Is Less Bad the Same as 'Good'?

Posted on Feb 27, 2023. by NTI

Having done their job today (Monday 27 February) the news outlets are having a sit down with a cup of tea to allow time to ponder. For those impatient with their output it's just a little confusing:

"Is the news good or bad?"

"Neither. Both. Somewhere inbetween."

Just six weeks after predicting swarms of locusts and plague for the UK economy economists are already reeling back on their previous forecasts. Which is early, even for them. In December and January, they expected gross domestic product to drop 1 per cent in 2023. However, the data for the week of 20 February shows that economists are upgrading their forecasts. The average forecast involves a 0.6 per cent fall in GDP in 2023. They don't even appear embarrassed by this elevation in their thinking.

Consumer confidence in February reached its highest level in almost a year, according to research group GfK. Official data about the public finances showed chancellor Jeremy Hunt was on course to net a windfall of £30 billion after the UK recorded a surprise surplus in January, whilst a breakdown of Whitehall spending, presented to MPs, shows big reductions in the budgets of the business and energy department, as well as Michael Gove’s levelling up department.

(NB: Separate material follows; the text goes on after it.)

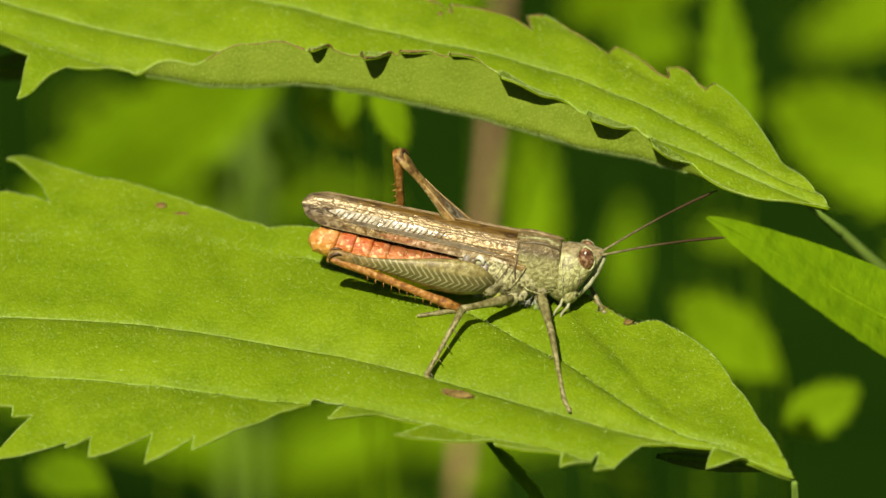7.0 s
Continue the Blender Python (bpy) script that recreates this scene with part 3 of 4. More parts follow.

Small and medium-sized businesses are going a step further. In a survey of more than 1,500 British companies by Boston Consulting Group, 61 per cent said they expected economic output to be “somewhat or significantly better” in 2025. Obviously, the plan is to (a) stay alive, and (b) stay in business that long, but whilst inflation is still perceived as the stickiest issue many of the UK's businesses have a good to strong belief in their futures. One dirty finger in the soup is the fact that the average time small businesses are taken to be paid rose by 0.6 days to 30.5 days last month, and the average late payment time hit 8.4 days, up by 1.8 days. The latter is the highest level since August 2020 during the first lockdown when late payments soared.

There has been a sharp fall in wholesale energy prices, which soared after Russia’s full-scale invasion of Ukraine last February. The UK wholesale gas price is now below £1.30 a therm, half the price of mid-December and down from a peak of £5.95 last August. This has (more cheaply) fuelled expectations that Jeremy Hunt may not proceed with plans to raise the cap from its current annual level of £2,500 to £3,000 in April.

All of this has led economists to vary their predictions about the much-vaunted British recession from definite to bad to possible to non-existent, but the news still hovers just above the "Don't Know" section of the ometer.